EU accession has significant implications in the development of the Romanian banking sector. There is broad-based political support for EU accession across party lines, and much preparation is being made for 2007, Romania’s expected entry date into the EU.

Investors are now keen to repeat their successes from the first wave of accessions. Lower labour costs and new markets are attracting the foreign direct investment that has eluded Romania for the past 15 years. This process is not without its share of hiccups, but it is the principal driving force behind Romania’s recent development.

Last year’s annual EU report on Romania failed to designate the country as having a “market economy,” unlike its rival neighbour, Bulgaria. Recently, several prominent members of the European Parliament have lobbied for a more stringent approach to Romanian accession. This has caused much consternation and helped launch a concerted effort towards making up for lost time. Ministers have been reshuffled, promises made and the media courted, all in a bid to avoid a derailing of the accession process that should lead to Romania’s accession.

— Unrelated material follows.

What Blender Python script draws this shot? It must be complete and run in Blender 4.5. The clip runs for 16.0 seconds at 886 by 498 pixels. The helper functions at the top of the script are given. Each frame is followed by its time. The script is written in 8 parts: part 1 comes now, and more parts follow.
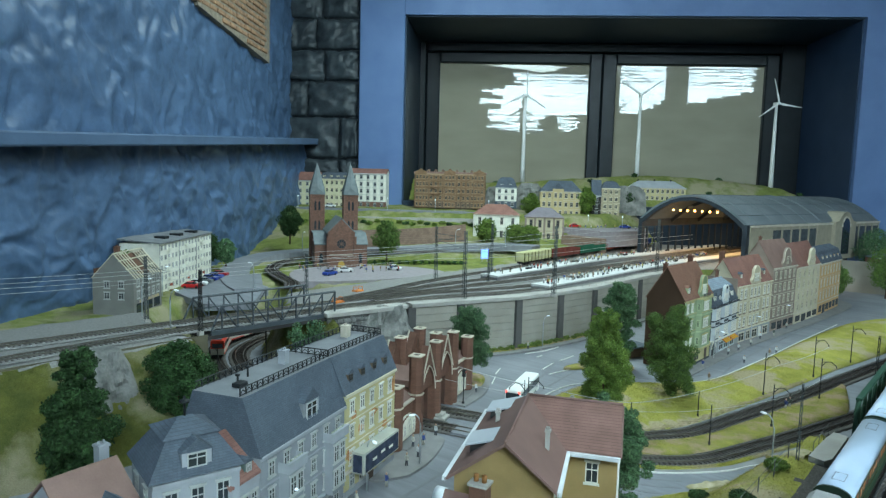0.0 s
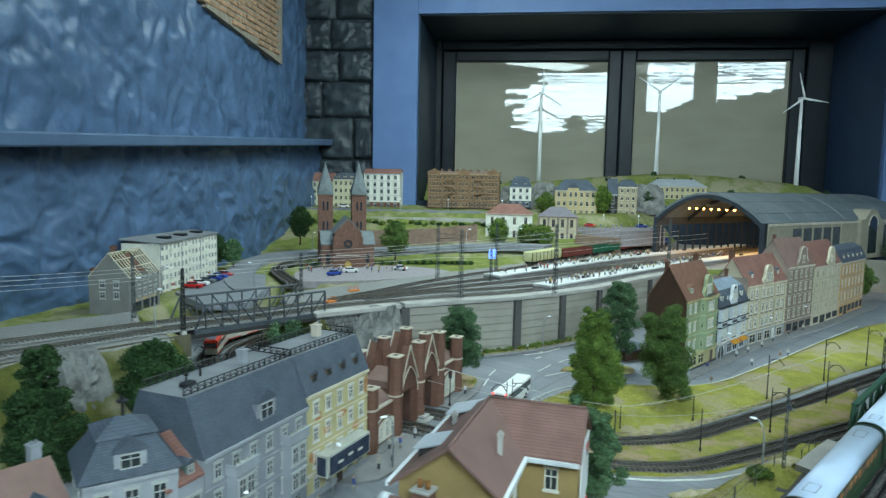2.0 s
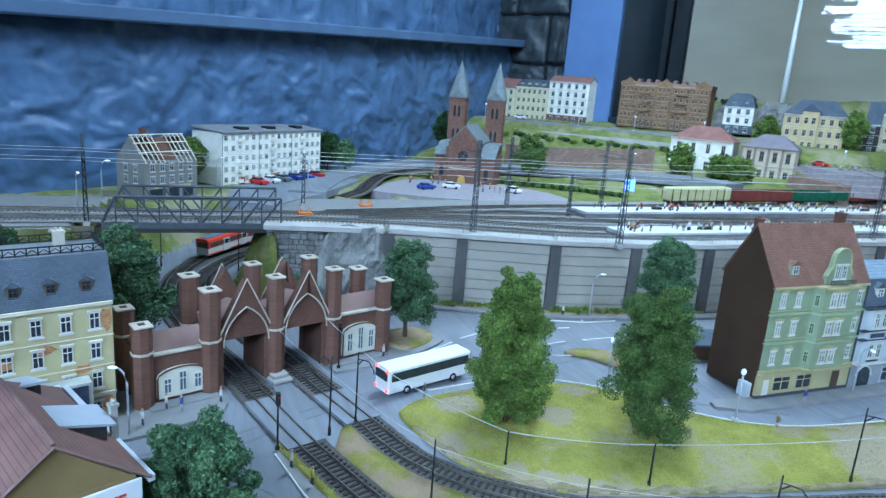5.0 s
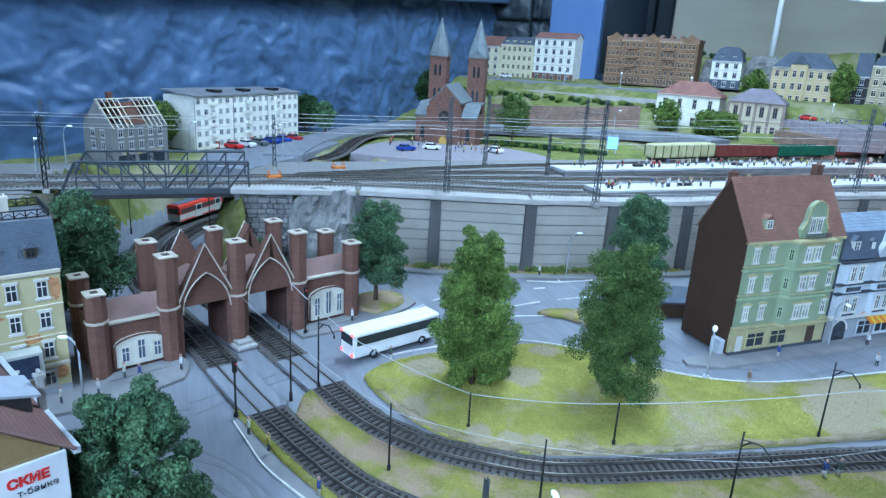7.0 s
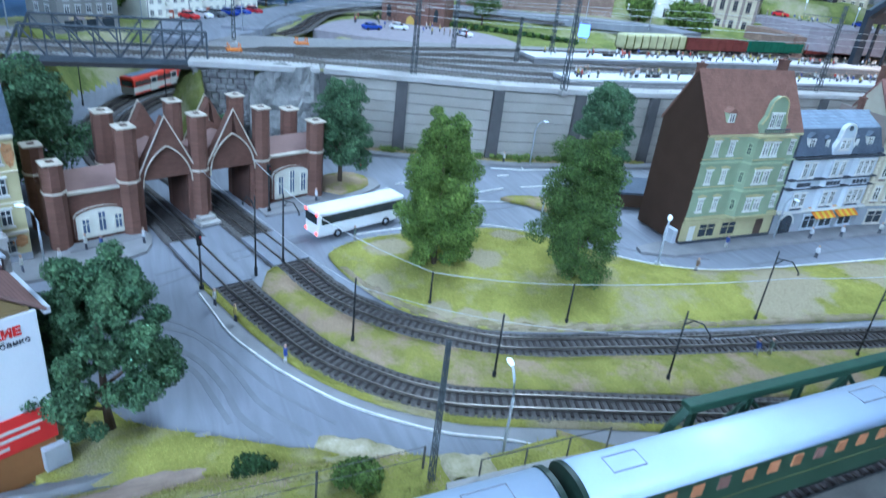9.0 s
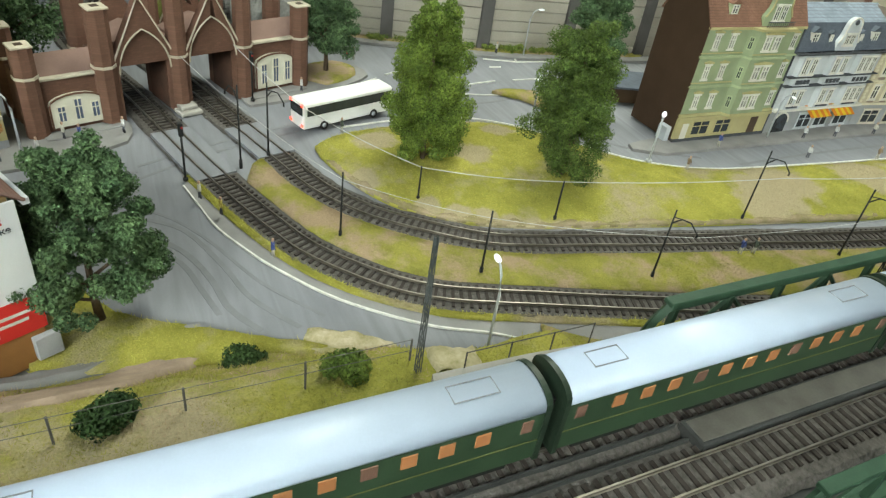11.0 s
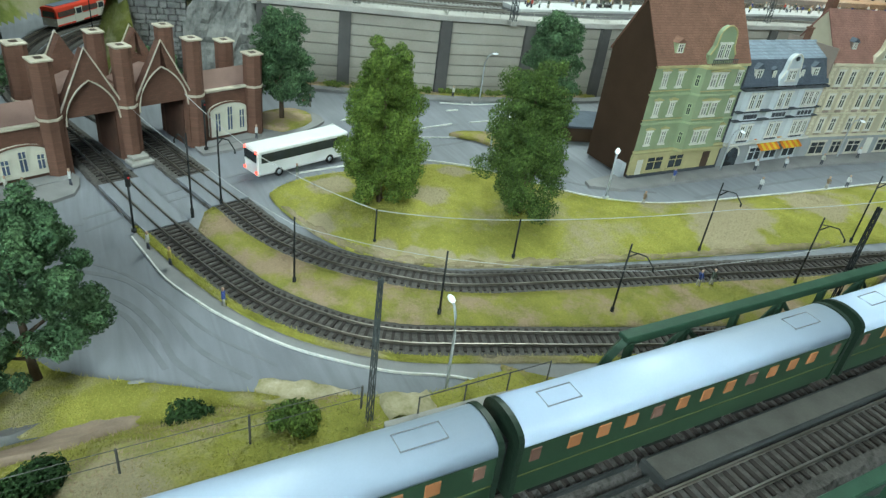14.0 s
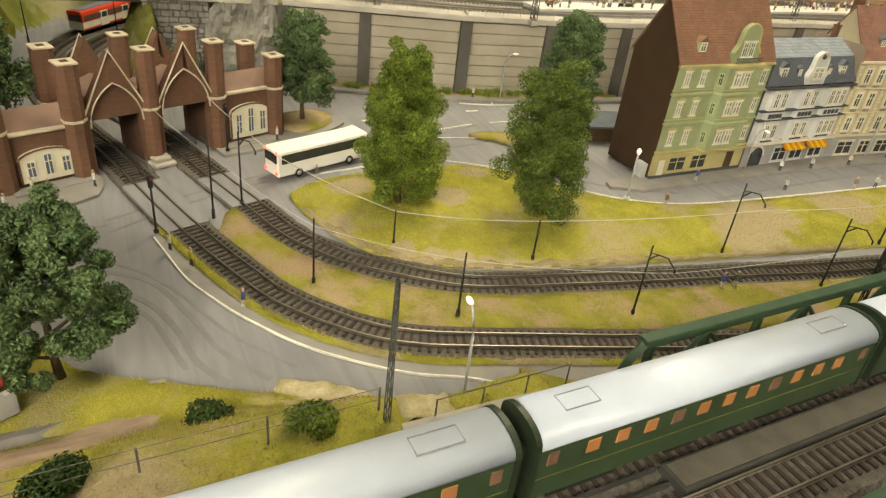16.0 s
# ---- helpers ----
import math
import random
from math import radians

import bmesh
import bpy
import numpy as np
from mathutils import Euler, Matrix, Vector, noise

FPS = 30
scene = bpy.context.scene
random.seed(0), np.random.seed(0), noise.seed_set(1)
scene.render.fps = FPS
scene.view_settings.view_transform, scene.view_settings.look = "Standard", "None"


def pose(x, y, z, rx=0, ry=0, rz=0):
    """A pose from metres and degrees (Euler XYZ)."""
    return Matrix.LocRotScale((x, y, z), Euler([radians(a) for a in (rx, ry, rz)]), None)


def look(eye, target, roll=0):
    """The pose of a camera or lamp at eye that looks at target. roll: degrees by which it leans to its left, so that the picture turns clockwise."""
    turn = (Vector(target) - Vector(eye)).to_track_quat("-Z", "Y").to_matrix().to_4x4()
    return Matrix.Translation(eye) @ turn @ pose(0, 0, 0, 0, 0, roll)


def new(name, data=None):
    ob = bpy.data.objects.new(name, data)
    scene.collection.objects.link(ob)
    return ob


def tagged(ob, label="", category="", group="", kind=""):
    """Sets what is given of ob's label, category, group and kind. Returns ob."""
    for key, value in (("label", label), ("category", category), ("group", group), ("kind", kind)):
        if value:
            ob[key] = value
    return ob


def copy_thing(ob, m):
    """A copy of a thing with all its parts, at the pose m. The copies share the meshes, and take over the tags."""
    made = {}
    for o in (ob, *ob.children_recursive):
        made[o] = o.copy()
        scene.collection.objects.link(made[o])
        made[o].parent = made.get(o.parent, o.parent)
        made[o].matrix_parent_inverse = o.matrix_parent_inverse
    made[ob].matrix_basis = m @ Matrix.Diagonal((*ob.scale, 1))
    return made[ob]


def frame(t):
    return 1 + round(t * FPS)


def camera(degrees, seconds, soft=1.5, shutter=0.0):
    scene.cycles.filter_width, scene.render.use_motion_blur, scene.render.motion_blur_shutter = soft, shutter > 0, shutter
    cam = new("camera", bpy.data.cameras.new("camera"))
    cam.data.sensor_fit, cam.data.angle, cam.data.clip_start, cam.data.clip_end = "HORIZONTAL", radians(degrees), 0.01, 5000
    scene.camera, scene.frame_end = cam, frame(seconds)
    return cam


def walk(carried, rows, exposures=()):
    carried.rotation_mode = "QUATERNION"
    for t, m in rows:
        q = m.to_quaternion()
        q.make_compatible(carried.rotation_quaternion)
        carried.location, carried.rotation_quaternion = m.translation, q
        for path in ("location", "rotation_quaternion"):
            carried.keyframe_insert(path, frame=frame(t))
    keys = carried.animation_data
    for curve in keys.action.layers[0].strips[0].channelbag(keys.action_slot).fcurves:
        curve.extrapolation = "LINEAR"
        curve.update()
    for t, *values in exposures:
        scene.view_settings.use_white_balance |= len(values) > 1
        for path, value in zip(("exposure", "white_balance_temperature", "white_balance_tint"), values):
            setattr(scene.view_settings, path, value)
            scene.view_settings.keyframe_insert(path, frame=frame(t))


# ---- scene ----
# Camera and its walk
cam = camera(67.4, 16.0, soft=1.3, shutter=0.5)
PATH = [
    (0, (0.05, 0.045, 0.392), (-1.248, 1.553, 0.193), 1.5),
    (0.5, (0.055, 0.043, 0.385), (-1.241, 1.554, 0.188), 1.5),
    (1, (0.058, 0.052, 0.383), (-1.269, 1.537, 0.201), 1.3),
    (1.5, (0.06, 0.068, 0.382), (-1.285, 1.536, 0.191), 1.2),
    (2, (0.09, 0.117, 0.385), (-1.276, 1.564, 0.189), 1.1),
    (2.5, (0.111, 0.208, 0.387), (-1.245, 1.663, 0.171), 2.0),
    (3, (0.116, 0.387, 0.392), (-1.327, 1.75, 0.15), 0.8),
    (3.5, (0.125, 0.506, 0.395), (-1.419, 1.746, 0.117), 1.6),
    (4, (0.148, 0.669, 0.38), (-1.566, 1.639, 0.029), 3.4),
    (4.5, (0.12, 0.732, 0.366), (-1.636, 1.573, -0.092), 5.3),
    (5, (0.119, 0.76, 0.362), (-1.687, 1.48, -0.106), 4.3),
    (5.2, (0.122, 0.767, 0.367), (-1.686, 1.469, -0.121), 3.7),
    (7.5, (0.113, 0.803, 0.352), (-1.655, 1.538, -0.224), 3.5),
    (8, (0.114, 0.803, 0.35), (-1.648, 1.546, -0.236), 3.4),
    (8.5, (0.113, 0.801, 0.346), (-1.598, 1.577, -0.338), 4.3),
    (9, (0.122, 0.795, 0.348), (-1.488, 1.606, -0.519), 6.7),
    (9.5, (0.12, 0.798, 0.346), (-1.383, 1.649, -0.662), 8.6),
    (9.7, (0.121, 0.791, 0.35), (-1.327, 1.647, -0.733), 9.1),
    (12, (0.115, 0.803, 0.343), (-1.321, 1.602, -0.796), 8.6),
    (12.5, (0.117, 0.804, 0.343), (-1.31, 1.616, -0.8), 8.5),
    (13, (0.119, 0.81, 0.345), (-1.383, 1.689, -0.641), 6.5),
    (13.5, (0.121, 0.813, 0.342), (-1.364, 1.752, -0.615), 7.8),
    (14, (0.118, 0.813, 0.341), (-1.353, 1.713, -0.671), 7.8),
    (14.5, (0.118, 0.814, 0.342), (-1.355, 1.7, -0.68), 7.5),
    (15, (0.119, 0.815, 0.341), (-1.368, 1.683, -0.676), 7.1),
    (15.5, (0.118, 0.815, 0.341), (-1.379, 1.672, -0.673), 7.1),
    (16, (0.117, 0.815, 0.341), (-1.382, 1.661, -0.677), 6.9),
]
EXPOSURES = [(0.0, 0.13, 5650, -8), (2.4, 0.11, 5700, -8), (3.0, 0.03, 5750, -8), (3.6, 0.03, 6300, -6), (4.4, 0.46, 4980, -2), (5.0, 0.42, 4680, 4), (9.0, 0.51, 4560, 8), (9.7, 0.47, 4750, 9), (12.0, 0.38, 10100, -4),
    (12.5, 0.35, 10900, 3), (13.0, 0.38, 10700, 9), (13.5, 0.34, 6750, -3), (14.0, 0.26, 6150, -7), (14.5, 0.30, 8400, -4), (15.0, 0.33, 10600, 5), (15.5, 0.37, 11800, 11), (16.0, 0.39, 11300, 11)]
walk(cam, [(t, look(eye, target, roll)) for t, eye, target, roll in PATH], EXPOSURES)

# ---- world and light ----
world = bpy.data.worlds.new("world")
scene.world = world
world.use_nodes = True
world.node_tree.nodes["Background"].inputs["Color"].default_value = (0.5, 0.6, 0.75, 1)
world.node_tree.nodes["Background"].inputs["Strength"].default_value = 0.008


def lamp_area(name, place, target, sx, sy, watts, colour):
    data = bpy.data.lights.new(name, "AREA")
    data.shape, data.size, data.size_y, data.energy, data.color = "RECTANGLE", sx, sy, watts, colour
    ob = new(name, data)
    ob.matrix_world = look(place, target)
    return ob


# ---- materials ----
MATS = {}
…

For this to happen Romania should finalise negotiations with the EU on a remaining eight chapters, which includes sensitive areas, such as competition, agriculture and environment. Also, the EU has demanded that Romania enter into another agreement with the IMF to ensure against “slippage.” It is hoped that this ambitious schedule will lead to the signing of an Accession Treaty in 2005, in time for official EU membership in 2007.

Undoubtedly, Romania’s banking sector has turned a corner. Yet challenges, though different from those of the past, do remain. If emerging markets were without problems, they would be emerged, not emerging. Nimble and aggressive banks with the courage to back up a vision are sure to do well here in the coming years.